View of Late Eighteenth-Century London from Greenwich Park

During the Georgian period Londoners loved to come to Greenwich Park. The views, as seen in the engraving, were stupendous, and most people considered it the best vantage spot from which to view London itself. The park itself was a beautiful spot to walk (as it remains today), and in Georgian times it was well stocked with deer. A late-eighteenth-century writer enthused, "The views from the Observatory and One-Tree Hill are beautiful beyond imagination, particularly the former. The projection of these hills is so bold, that you do not look down upon a gradually falling slope, but at once upon the tops of branching trees, which grow in knots and clumps out of dead hollows and embrowning dells. The cattle which feed on the lawns and appear in breaks among them, seem moving in a region of fairy land.
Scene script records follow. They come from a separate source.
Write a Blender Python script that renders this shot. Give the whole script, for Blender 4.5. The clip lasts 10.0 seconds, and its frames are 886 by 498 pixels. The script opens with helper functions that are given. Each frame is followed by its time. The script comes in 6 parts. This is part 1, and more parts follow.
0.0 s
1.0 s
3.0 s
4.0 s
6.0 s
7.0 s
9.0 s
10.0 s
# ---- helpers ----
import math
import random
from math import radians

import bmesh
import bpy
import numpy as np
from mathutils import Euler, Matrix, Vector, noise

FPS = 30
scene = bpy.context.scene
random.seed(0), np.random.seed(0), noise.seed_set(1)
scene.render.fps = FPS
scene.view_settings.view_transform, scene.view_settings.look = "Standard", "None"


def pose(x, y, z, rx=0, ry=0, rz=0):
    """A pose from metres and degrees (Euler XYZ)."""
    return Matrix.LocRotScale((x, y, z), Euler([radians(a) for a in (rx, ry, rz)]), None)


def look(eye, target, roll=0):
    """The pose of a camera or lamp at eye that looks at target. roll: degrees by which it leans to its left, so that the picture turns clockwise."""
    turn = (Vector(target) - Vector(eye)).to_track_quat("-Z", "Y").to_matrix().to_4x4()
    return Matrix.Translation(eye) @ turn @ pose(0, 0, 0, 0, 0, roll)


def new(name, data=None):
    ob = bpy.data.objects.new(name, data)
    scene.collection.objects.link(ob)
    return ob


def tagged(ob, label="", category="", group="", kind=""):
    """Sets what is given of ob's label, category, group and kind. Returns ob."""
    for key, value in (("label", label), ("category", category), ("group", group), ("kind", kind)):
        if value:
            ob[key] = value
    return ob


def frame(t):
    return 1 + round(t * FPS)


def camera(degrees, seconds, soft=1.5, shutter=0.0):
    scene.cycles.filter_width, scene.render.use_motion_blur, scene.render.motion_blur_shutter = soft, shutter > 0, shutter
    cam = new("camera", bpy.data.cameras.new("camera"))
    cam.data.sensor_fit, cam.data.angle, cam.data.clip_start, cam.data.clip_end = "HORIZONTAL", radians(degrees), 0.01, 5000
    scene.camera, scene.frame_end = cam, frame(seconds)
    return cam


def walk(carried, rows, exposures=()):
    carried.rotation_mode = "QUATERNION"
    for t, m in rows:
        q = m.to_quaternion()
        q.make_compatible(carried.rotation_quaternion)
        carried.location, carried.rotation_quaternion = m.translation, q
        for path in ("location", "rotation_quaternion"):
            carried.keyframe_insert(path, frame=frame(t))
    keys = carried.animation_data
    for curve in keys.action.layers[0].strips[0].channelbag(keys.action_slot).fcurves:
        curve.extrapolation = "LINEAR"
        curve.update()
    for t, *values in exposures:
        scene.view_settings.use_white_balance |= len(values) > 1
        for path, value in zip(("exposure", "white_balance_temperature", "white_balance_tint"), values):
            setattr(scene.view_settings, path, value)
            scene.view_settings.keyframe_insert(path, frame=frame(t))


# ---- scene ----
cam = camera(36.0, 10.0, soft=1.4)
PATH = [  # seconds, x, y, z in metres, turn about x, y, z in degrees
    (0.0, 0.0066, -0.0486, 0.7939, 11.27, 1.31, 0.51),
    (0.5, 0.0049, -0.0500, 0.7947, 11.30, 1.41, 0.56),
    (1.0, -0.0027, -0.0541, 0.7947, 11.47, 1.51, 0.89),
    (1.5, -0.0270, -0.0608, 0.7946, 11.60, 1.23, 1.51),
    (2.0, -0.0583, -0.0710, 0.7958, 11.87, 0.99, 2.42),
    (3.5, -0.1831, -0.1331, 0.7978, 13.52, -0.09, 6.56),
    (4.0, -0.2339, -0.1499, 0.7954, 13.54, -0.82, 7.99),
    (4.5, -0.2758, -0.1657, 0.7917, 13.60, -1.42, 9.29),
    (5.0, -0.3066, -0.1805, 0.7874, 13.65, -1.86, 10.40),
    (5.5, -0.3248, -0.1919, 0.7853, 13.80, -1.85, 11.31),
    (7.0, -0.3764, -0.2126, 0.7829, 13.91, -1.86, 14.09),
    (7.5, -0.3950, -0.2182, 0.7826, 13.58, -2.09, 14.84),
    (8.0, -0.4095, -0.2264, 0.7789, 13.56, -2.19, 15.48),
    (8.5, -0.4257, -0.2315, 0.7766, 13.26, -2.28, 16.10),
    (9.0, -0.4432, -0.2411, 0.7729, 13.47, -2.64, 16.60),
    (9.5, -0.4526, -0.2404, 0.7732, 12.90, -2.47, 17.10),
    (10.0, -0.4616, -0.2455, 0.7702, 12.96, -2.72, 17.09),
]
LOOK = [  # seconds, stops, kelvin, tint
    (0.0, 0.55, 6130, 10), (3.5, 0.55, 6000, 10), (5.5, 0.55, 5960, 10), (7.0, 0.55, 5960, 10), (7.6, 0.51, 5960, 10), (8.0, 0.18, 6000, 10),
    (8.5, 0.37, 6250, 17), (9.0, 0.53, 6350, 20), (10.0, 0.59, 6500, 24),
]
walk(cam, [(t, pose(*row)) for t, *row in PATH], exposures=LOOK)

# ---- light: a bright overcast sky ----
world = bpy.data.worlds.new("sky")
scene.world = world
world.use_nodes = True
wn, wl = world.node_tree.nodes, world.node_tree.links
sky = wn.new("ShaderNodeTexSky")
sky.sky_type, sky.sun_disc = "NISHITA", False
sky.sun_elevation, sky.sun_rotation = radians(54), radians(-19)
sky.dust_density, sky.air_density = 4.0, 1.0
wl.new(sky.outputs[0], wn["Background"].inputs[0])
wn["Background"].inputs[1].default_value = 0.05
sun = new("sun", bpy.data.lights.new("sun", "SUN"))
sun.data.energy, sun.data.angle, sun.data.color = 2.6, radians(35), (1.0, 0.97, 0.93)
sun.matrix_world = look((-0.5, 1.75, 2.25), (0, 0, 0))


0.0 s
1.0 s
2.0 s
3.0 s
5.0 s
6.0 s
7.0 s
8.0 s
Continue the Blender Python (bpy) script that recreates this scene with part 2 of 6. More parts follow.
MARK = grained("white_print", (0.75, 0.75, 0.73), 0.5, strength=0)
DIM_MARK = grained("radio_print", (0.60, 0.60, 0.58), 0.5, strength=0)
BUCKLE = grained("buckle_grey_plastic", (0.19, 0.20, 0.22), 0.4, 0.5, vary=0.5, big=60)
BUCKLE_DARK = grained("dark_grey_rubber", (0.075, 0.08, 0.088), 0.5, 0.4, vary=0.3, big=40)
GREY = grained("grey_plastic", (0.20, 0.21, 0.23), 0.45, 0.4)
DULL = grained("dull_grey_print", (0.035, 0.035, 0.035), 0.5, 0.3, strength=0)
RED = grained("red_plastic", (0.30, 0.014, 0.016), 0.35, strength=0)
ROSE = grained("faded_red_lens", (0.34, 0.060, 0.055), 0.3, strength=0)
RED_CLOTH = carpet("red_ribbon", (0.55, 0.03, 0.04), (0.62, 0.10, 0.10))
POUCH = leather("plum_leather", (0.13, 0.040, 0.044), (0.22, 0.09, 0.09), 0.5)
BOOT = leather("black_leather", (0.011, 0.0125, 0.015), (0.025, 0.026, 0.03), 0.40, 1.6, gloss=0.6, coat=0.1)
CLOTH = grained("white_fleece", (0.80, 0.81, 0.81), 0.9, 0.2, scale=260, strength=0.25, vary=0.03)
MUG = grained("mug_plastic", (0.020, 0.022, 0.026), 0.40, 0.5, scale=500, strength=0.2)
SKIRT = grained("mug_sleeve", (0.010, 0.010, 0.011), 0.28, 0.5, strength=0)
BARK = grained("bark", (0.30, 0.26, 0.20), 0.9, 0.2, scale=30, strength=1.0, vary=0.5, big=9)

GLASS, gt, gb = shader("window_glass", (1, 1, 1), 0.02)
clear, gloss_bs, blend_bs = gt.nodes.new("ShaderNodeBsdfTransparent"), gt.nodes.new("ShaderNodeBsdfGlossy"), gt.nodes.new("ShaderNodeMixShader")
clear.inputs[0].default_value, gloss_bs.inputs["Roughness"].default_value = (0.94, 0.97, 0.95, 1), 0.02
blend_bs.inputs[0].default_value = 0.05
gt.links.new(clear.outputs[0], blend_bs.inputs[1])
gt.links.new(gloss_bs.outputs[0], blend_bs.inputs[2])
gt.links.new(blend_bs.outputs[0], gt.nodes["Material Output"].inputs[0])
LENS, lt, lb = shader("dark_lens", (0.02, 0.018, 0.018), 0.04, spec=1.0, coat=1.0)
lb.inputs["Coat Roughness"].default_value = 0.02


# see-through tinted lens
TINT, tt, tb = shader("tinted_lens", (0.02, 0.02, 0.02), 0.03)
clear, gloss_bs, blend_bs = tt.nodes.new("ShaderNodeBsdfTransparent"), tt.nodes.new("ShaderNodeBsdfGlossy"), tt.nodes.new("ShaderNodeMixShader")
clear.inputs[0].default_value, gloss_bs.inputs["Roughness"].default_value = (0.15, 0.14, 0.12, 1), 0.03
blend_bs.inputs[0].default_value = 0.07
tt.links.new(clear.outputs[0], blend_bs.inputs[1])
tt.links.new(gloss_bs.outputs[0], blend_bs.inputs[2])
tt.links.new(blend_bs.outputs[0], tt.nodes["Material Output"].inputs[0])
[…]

A thousand natural openings among the branches of the trees break upon little picturesque views of the swelling surf, which, when illuminated by the sun, have an effect pleasing beyond the power of fancy to exhibit."

Closer, the viewer could make out Greenwich Hospital for disabled seamen (the twin domes to the right) as well as the Isle of Dogs and the "floating millions" of the Thames (in this period the Thames would have been crowded with many hundreds of cargo ships as well men of war and pleasure and fishing vessels).